Late election relief — Rev. Proc. 2013-30

If your client missed the deadline, the IRS can grant late election relief if there is reasonable cause. The most defensible position: the taxpayer intended to be an S Corp and acted accordingly (e.g., paid a reasonable salary) but was unaware of the Form 2553 requirement. The late election must be filed within three years and 75 days of the intended effective date.

Community property state note

In community property states, a married shareholder’s non-owning spouse must sign as a “consenting spouse” on Form 2553 — even if the spouse holds no stock — to prevent the election from being invalidated. Confirm client’s state of residence before filing.

Maintaining S Corp status: three ongoing obligations

Reasonable salary — audit risk if ignored

Shareholder-employees must receive W-2 compensation reflecting the fair market value of their services.
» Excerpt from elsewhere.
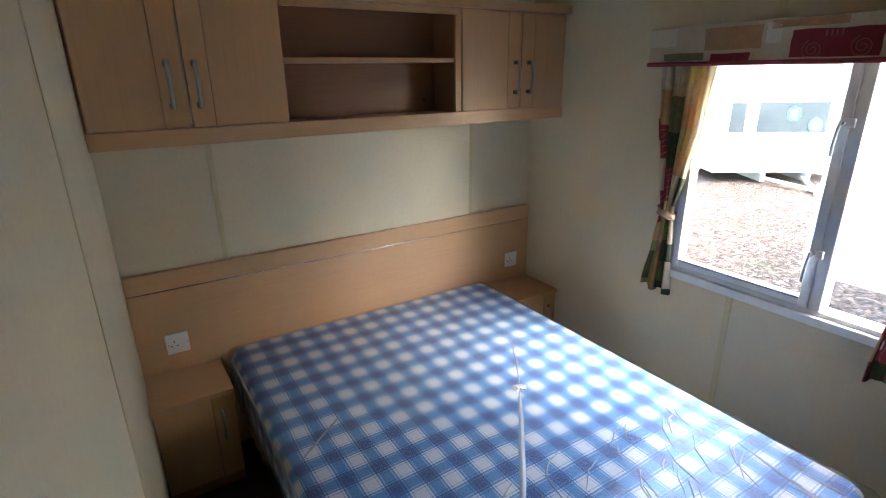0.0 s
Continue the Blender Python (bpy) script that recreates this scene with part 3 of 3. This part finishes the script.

The IRS scrutinizes salary adequacy using role, time, experience, and comparable compensation benchmarks. Zero salary or a token salary is a red flag. The IRS can reclassify distributions as wages, triggering retroactive payroll taxes, penalties, and interest.

Accountable plan for business expense reimbursements

When the owner pays business expenses personally (home office, vehicle mileage), the S Corp must reimburse them through a documented accountable plan for the reimbursements to be excluded from wages. The plan requires a business connection, timely substantiation (receipts, mileage logs), and timely reimbursement. Failure to meet the timing rules converts the reimbursements to taxable wages.

Shareholder basis tracking

Basis is increased by income items and capital contributions and reduced by losses and distributions. It determines whether losses are deductible and whether distributions are tax-free returns of capital or taxable gains. A distribution that exceeds basis is treated as a capital gain. Accurate annual tracking is essential — do not leave this to the client.